Breath: The New Science of a Lost Art

I came across an interview conversation in an interview between Joe Rogan and James Nester, author of “Breath – The New Science of a Lost Art” – a New York Times bestseller. They were discussing how you can warm your body through an ancient breathing technique. I was curious and bought the book.

I enjoyed the author’s personal journey to understand breathing – a regular and unnoticed activity that everyone carries on. The book has a non-linear narrative that takes you across different subjects, experts, locations, and experiments. 

In modern medicine and science, the body components involved in breathing are neatly segmented and taken up as an area of specialization. But you see the author taking an interconnected view – he explains how breathing influences your blood pressure, how breathing exercises help regulate blood pressure and support heart function.

He introduces us to experts from a diverse set of fields. You see a choir conductor, treating tuberculosis and emphysema patients before moving on to coach Olympic teams. An anthropologist and a dentist help uncover the relationship between our diet and congestion, sinusitis, and sleep apnea. The author names such experts as Pulmonauts, as they explore pulmonology from different angles.

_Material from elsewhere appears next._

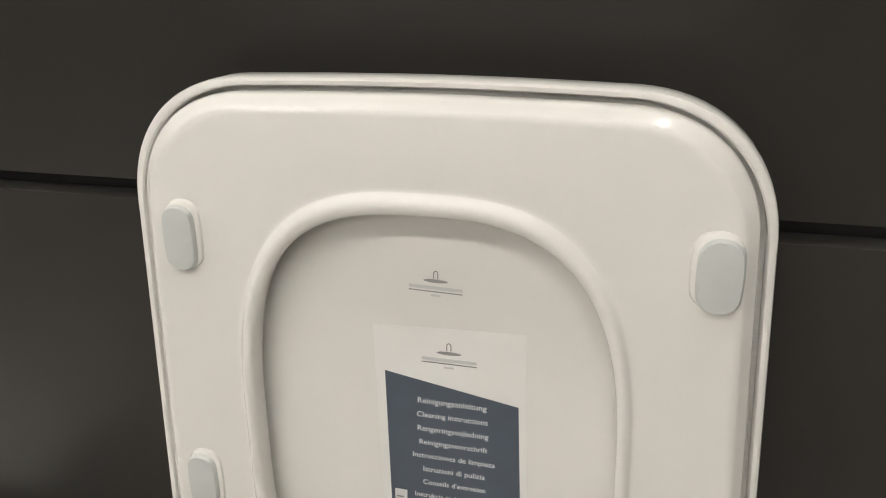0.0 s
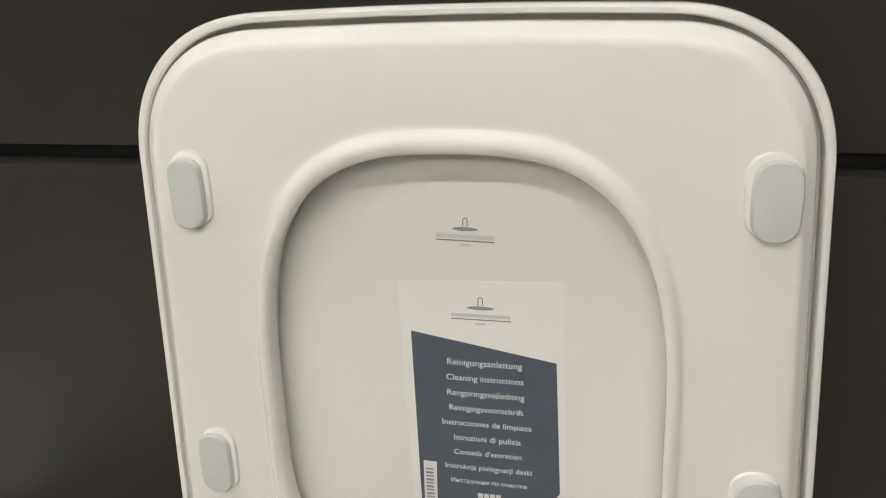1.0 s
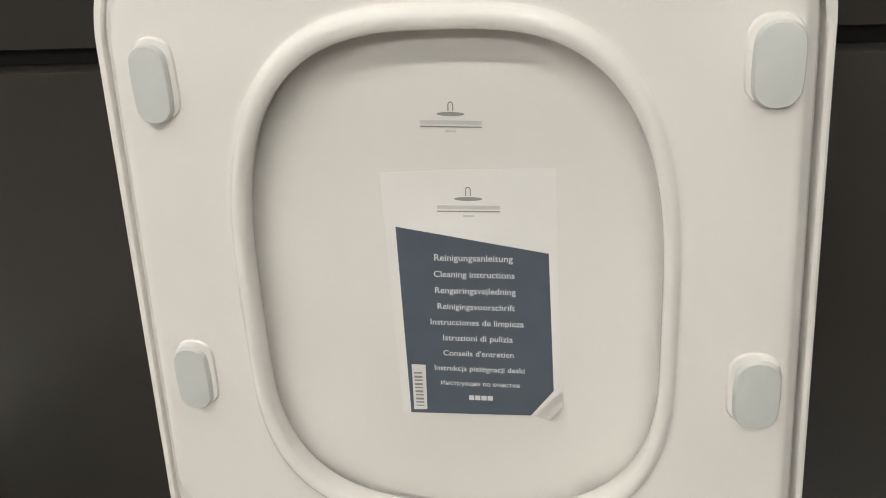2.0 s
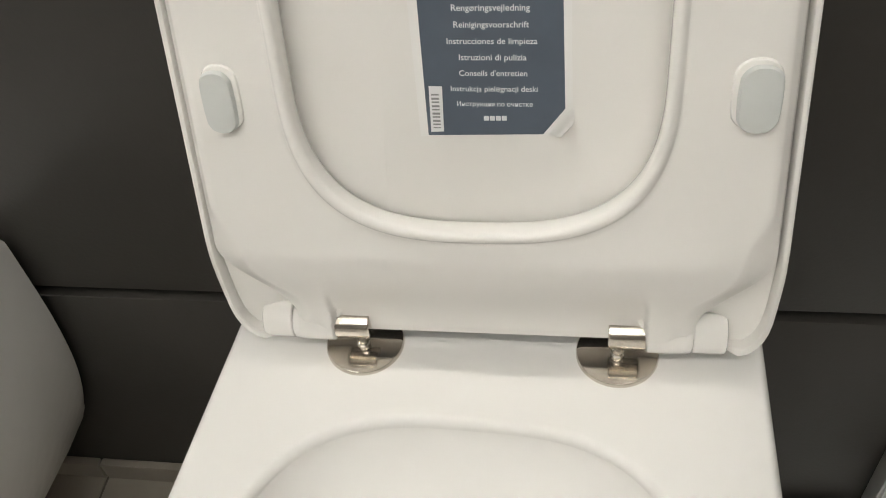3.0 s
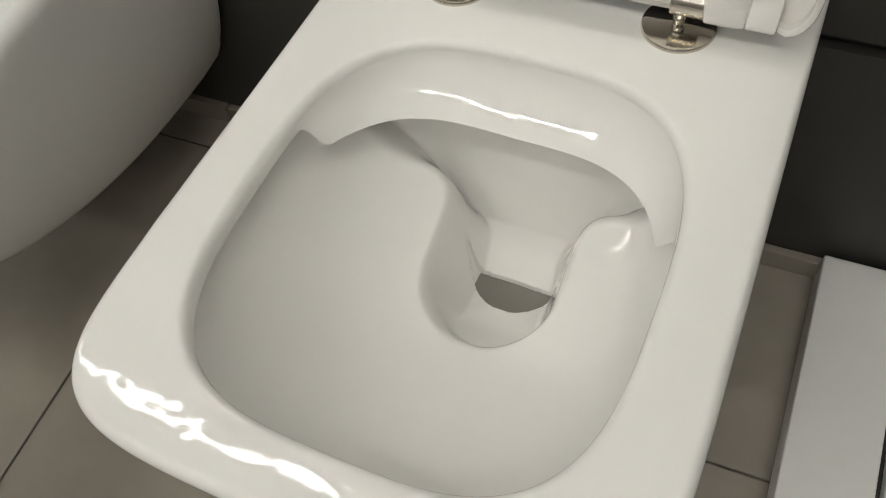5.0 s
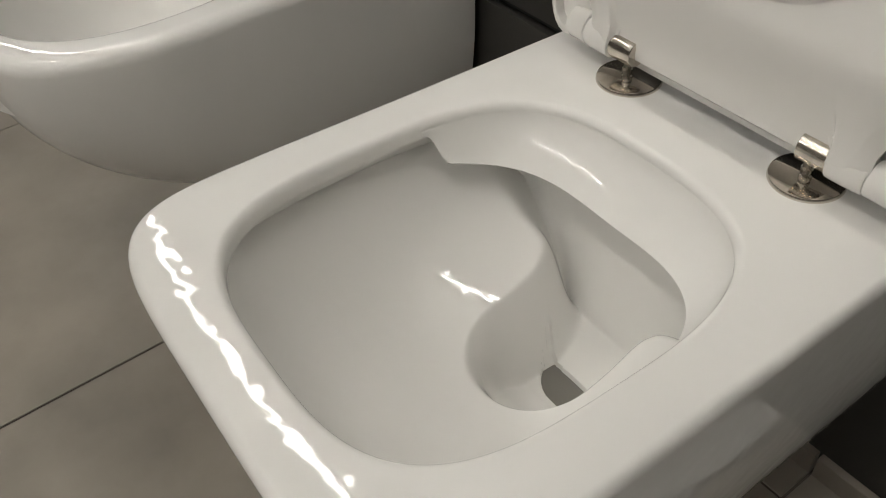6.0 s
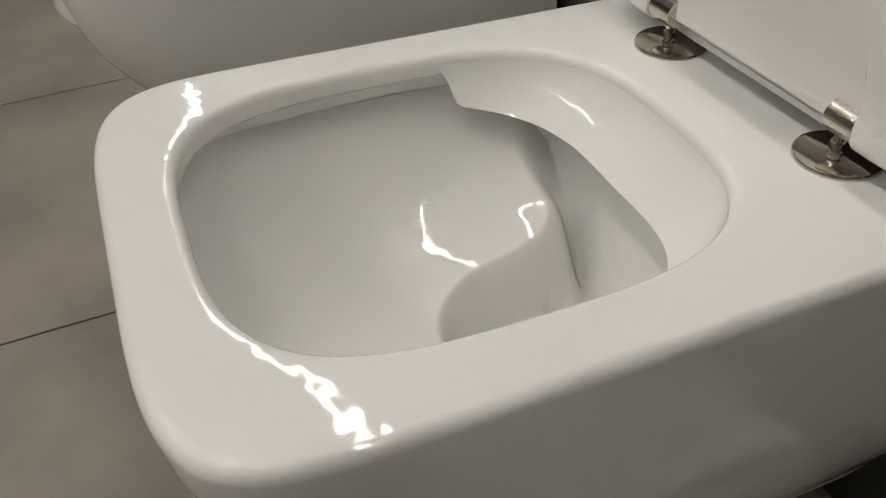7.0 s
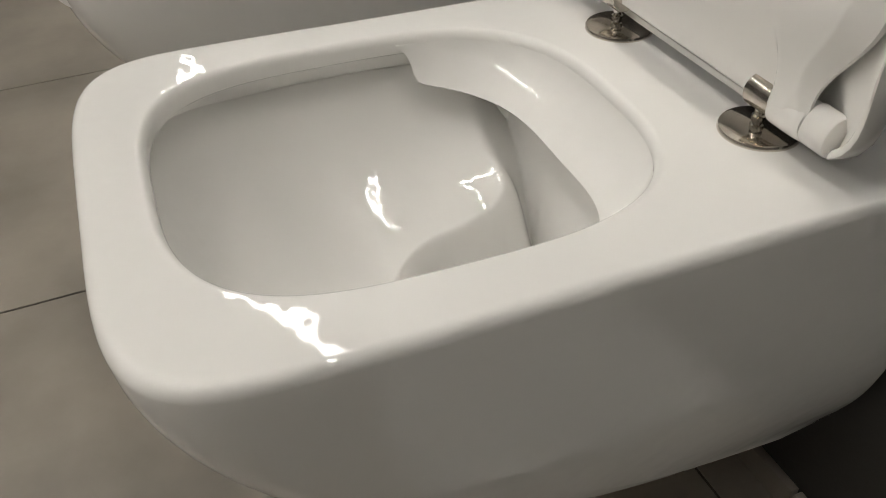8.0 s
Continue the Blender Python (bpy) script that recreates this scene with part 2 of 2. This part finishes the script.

As you read through the book you get explored to the science, knowledge, and practices available across different subjects and experts. I enjoyed most the interrelationship that he highlights. The story of different experts putting together the learning from one domain into another and coming up with creative solutions is inspiring. It demonstrates the pitfalls of narrow specializations that are the norm. It shows the power of a polymath or a t-shaped knowledge & integrated creative approach can bring.